Атаман Нестеров с человек полторы тысячи и при пятнадцати орудиях окружал в ту пору Дал матов Успенский монастырь. Монастырь тот был обнесен кирпичной стеной со шпицами и амбразурами в два ряда и отверстиями
для боя из мелкого ружья, и это задержало восставших крестьян.К нему-то и собрался в поход капрал Матвей Евсевьев. На дорогу он приказал зажарить трех добрых гусаков и накормить Епишку.
Как ни жадничал Епишка, как ни силился, а умял только двух с небольшим. Пузо раздулось, глаза на лоб полезли, и нечем Епишке дышать: под грудями сперло. До возка не смог дойти сам Епишка. Отнесли на руках и уложили в сани.
— Эх, какая досада! — сожалели мужики. — Гусей пожрал, да отлежится в пути-дороге, а там, глядишь, уговорит атаманов…
Делать нечего, — отпустили в дорогу…
Дорогой Епишка еще двух гусей стребовал и умял.
— Эх, прорва! — удивлялся капрал.
Оно, правда, в поле мороз трещал, а от еды да жадной натуги на лбу Епишки пот выступил…

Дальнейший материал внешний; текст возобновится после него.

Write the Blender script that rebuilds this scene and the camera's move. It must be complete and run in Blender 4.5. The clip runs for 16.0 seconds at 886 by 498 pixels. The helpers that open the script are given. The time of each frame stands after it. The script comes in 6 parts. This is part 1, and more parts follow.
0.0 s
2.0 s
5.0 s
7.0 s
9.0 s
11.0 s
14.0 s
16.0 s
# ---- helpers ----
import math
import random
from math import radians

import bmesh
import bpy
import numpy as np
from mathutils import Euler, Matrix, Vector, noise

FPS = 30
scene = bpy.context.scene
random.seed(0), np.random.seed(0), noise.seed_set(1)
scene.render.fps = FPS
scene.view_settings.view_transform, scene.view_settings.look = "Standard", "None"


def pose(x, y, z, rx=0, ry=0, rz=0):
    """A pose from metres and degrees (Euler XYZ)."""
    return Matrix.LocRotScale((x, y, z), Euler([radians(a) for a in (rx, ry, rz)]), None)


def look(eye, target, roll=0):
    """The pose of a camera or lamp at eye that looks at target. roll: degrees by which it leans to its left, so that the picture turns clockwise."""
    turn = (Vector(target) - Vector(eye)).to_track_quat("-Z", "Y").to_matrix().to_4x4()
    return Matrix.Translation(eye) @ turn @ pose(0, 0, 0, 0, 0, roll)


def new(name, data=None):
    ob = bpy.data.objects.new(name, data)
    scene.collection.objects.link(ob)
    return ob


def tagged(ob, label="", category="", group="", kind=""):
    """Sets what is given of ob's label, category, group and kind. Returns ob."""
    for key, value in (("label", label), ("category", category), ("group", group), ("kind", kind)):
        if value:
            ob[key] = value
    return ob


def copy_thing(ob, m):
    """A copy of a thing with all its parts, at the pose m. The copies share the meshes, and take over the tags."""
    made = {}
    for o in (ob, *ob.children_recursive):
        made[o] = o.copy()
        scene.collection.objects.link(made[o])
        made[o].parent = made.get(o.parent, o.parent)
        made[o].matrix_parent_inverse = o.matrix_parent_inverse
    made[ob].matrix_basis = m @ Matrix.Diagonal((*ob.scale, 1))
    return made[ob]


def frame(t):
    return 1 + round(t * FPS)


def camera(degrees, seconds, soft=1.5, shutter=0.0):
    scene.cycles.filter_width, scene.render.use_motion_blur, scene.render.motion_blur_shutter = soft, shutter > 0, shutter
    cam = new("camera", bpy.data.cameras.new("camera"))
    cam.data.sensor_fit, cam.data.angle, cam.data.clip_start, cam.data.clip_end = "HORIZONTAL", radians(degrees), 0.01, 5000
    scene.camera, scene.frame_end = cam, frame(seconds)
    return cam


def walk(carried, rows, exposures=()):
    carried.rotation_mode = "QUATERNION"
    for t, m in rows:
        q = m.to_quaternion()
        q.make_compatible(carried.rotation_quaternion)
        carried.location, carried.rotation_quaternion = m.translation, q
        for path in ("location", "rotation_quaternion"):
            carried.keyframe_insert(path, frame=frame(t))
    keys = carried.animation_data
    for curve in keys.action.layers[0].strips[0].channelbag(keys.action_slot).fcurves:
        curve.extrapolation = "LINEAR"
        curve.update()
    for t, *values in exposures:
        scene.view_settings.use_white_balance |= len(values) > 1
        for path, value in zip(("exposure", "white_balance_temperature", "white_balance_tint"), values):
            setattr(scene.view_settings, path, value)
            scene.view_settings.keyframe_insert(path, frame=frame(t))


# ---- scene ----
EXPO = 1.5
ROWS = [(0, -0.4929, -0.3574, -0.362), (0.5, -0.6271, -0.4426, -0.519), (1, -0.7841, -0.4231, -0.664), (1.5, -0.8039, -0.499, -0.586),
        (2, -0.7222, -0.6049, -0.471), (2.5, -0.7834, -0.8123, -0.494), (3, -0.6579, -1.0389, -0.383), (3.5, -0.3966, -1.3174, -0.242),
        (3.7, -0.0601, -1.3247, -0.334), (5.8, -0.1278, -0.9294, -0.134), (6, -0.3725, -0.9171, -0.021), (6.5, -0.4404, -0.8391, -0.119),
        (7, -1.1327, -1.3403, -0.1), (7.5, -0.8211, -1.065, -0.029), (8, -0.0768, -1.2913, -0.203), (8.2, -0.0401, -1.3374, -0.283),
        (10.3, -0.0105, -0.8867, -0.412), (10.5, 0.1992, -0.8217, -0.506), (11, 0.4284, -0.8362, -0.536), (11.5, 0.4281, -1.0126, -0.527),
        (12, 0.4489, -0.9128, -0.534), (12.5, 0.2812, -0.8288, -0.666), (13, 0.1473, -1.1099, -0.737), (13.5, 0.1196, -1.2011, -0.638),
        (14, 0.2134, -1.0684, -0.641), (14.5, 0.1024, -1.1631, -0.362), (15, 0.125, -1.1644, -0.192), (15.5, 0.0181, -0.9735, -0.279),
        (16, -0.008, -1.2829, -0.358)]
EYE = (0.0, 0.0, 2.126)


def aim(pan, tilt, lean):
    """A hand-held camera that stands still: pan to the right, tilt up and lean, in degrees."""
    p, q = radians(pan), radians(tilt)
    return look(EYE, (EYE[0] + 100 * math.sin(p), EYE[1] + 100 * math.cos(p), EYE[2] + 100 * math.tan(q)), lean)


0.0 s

Всю дорогу купец икал да стонал под шубой. Под самым Никольским, что недалече от Далматовского Успенского монастыря, обоз задержали пугачевские дружины атамана Нестерова. Сам атаман встретил подорожных. Обнялся он крепко с капралом Матвеем Евсевьевым.
— Сколько лет, сколько зим! Как твои дела?
— Поймал я гуся, да диковинного, — похвалился Евсевьев.
— Покажи, — стал просить атаман.
— С приятным удовольствием, — согласился капрал.
Они подошли к возку, где, зарывшись в шубы, лежал Епишка.
— А ну, вытряхнуть! — приказал капрал своим приближенным.
Тряхнули мужики шубы, а из них вывалилось застывшее тело Епишки. Прикончился под шумок Епишка от жадности.
1936
Необыкновенное возвышение Саввы Собакина
1
Лейб-медик Фукс приходил в отчаяние от нескрываемого пристрастия государыни Елизаветы Петровны к тяжелой и обильной пище. Матушка царица любили щи, буженину, кулебяку и гречневую кашу, отчего стан императрицы грузнел, расплывался, давала о себе знать и изрядная одышка: возраст государыни был почтенный. К этому Елизавета Петровна и в другом попирала медицинский регламент Фукса. Она ложилась почивать только на рассвете. По опыту своих царственных предшественников государыня превосходно знала, какие неприятные неожиданности иногда сулит ночь императорским особам. Окруженная верными придворными женщинами, служанками, чесальщицами пяток, государыня проводила ночи в тихой беседе.
Эти два обстоятельства — обильный обед и бессонная ночь — делали особенно приятными минуты послеобеденного отдыха. Горе тому, кто бы нарушил сладостный покой императрицы!
Однажды, в знойную июньскую пору, государыня Елизавета Петровна изволила по обыкновению отдыхать.
На берегу царского пруда, в синеватой густой тени векового дуба камер-фрау разостлали ковер. Полулежа на шелковых подушках, ее величество сладко дремала. После обильной пищи и небольшого возлияния венгерского государыню одолевало легкое опьянение. Хотя стояла несносная жара, но с прудов обдавала прохлада. Покрытая шалями, государыня почивала. Фрау веером отгоняла от нее докучливых мух. Окружающие царедворцы хранили благоговейное молчание.